What has Wood done to earn such ire? Perhaps his greatest “sin” is the intensity of his fervor. In his essay collection The Broken Estate, he describes his religious upbringing, and writes, “The child of Evangelicalism, if he does not believe, inherits nonetheless a suspicion of indifference.” Since he became head literary critic at The Guardian at the age of 27 (he subsequently served a 12-year stint at The New Republic, and in 2007 moved to The New Yorker), Wood has never been indifferent. With a craftsman’s precision and a born-again ardor he has carved an indelible line between what he finds sublime and flawed in fiction. In his essays on his favorite authors — Chekhov, Gogol, Melville, Bellow, Naipaul, Sebald — Wood revels simultaneously in the literary technique and the metaphysical force of the prose; indeed, for Wood the two are inseparable. In his close readings — for example, his examination of dialogue in Richard Price’s Lush Life — there is a tangible delight. When he finds a novel lacking, he is rigorous in charting its stylistic and philosophical failings. Some of the most acclaimed contemporary authors have felt the sting of Wood’s disquiet, and yet he never stoops to the petty indignation of a critic like B.R. Myers (A Reader’s Manifesto: An Attack on the Growing Pretentiousness in American Literary Prose), the bazooka tactics of the novelist and critic Dale Peck, or the heedless verdicts of The New York Times’ Michiko Kakutani. Wood’s naysayers categorize his aesthetics as narrow and polemical (fancy talk for “not the same as mine”), yet his criticism clearly rises from a deep passion, an intellect fueled by soulfulness, curiosity and hope. He is so easy to attack precisely because he offers so much to consider.

In 2000 Wood wrote his most divisive essay, the New Republic article “Human, All Too Inhuman,” which coined the term hysterical realism to describe the overflowing excess of novels like Zadie Smith’s White Teeth, David Foster Wallace’s Infinite Jest, and Don DeLillo’s Underworld.

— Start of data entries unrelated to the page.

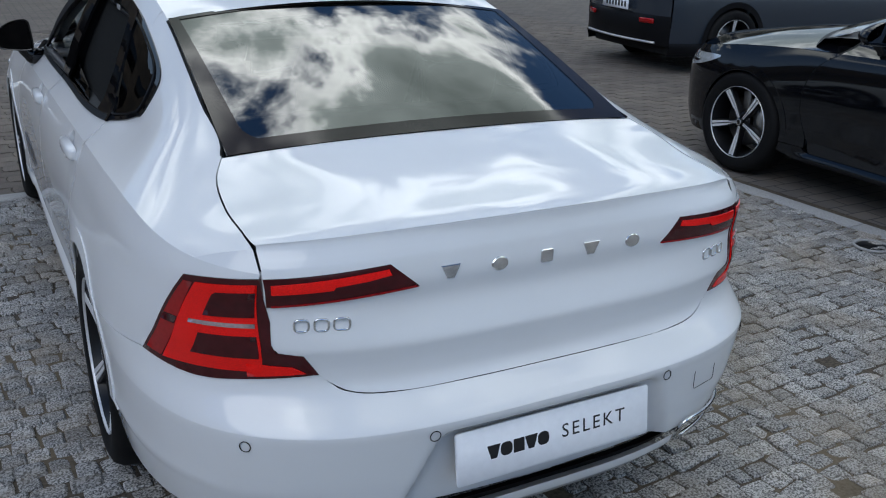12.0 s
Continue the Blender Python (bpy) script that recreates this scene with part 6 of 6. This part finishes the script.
# ---- door linings ----
for d in (-1, 1):
    fdoor = [o for o in car.children if o.name.startswith("front_door") and (o.data.vertices[0].co.x > 0) == (d > 0)][0]
    prof = [(0.776, 0.985), (0.773, 1.000), (0.762, 1.005), (0.742, 1.000), (0.728, 0.984), (0.730, 0.966), (0.748, 0.960), (0.758, 0.930), (0.760, 0.900), (0.752, 0.880), (0.748, 0.82), (0.744, 0.785), (0.722, 0.772), (0.690, 0.762), (0.682, 0.745), (0.700, 0.715), (0.725, 0.66), (0.742, 0.55), (0.745, 0.42), (0.755, 0.31)]
    rows = []
    for y in np.linspace(1.16, 2.14, 30):
        arm_k = min(1.0, max(0.0, (2.0 - y) / 0.12))
        lift = (belt_z(y) - 0.986) + 0.046 * (1 if d > 0 else 0.0)
        slope = -0.075 * (y - 1.46) + (0.025 if d > 0 else 0.0)
        rows.append([(d * (x if z > 0.80 or z < 0.70 else x + (0.742 - x) * (1 - arm_k)), y, z + (lift if z > 0.87 else (slope + 0.012 if z > 0.7 else 0))) for x, z in prof])
    lining = tri_strip([r[5:] for r in rows], "door_lining", "door_leather", fdoor, "black leather door lining")
    tri_strip([r[:7] for r in rows], "top_roll", "lining", lining, "padded roll along the window sill")
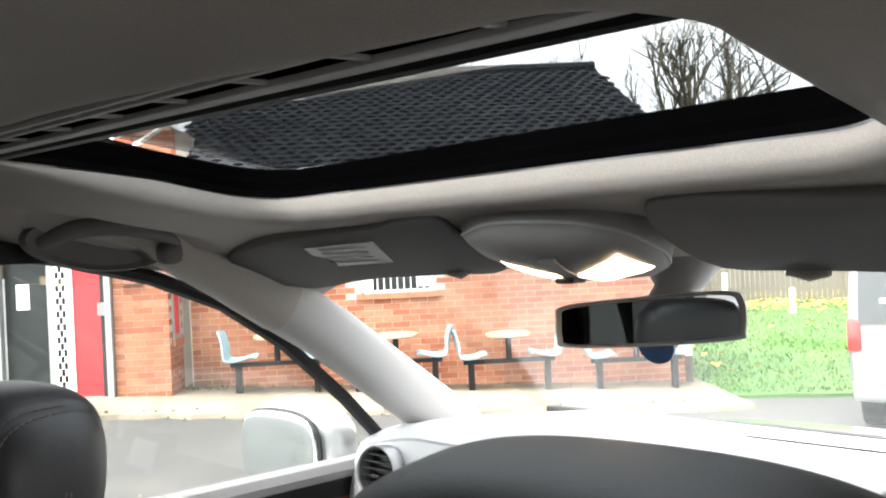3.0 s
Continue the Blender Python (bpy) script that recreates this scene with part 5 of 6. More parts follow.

Wood saw this strain of novel as “perpetual motion machines ... all shiny externality, all caricature ... [novels that] continually flourish their glamorous congestion.” The essay can be seen as a sea change moment in the history of contemporary fiction. A movement that had maintained a vice-lock claim on “radical” status since at least John Barth’s The Sot-Weed Factor (1960) and Thomas Pynchon’s The Crying of Lot 49 (1965)had finally been exposed for its conventionality.

Most shocking of all, writers listened. Smith, in her 2001 aesthetic mea culpa “This Is How It Feels to Me” wrote: “Hysterical realism ... is a painfully accurate term for the sort of overblown, manic prose to be found in novels like my own ... the wrong words, the wrong time, the wrong medium. Obsessed with our knowledge, when the last thing people want is the encyclopaedic.... But still I’m going to write. If only because Wood is right; there are still books that make me hopeful, because they function as human products in the greatest sense.”

And this is Wood’s second “sin”: his influence. He is the rare critic — that alleged parasite — whose zeal and intelligence have an impact. In The Corrections, Jonathan Franzen famously sought to humanize postmodernism. Wallace — to judge by the recent New Yorker profile — struggled mightily until the end to unearth the deeper human elements in the cultural philosophy of his prose. DeLillo’s paranoid grandstanding has grown simultaneously confused and obvious. To whatever extent contemporary fiction has lost its infatuation with anorexic self-consciousness, characters as theoretical puppets, and cataloguing cultural phenomena, Wood, in a small way, can be thanked. Some will rise to his challenge, eager to mint new literary styles that speak to the human experience. Others — the old guard avant-garde — merely reach for their pitchforks and torches.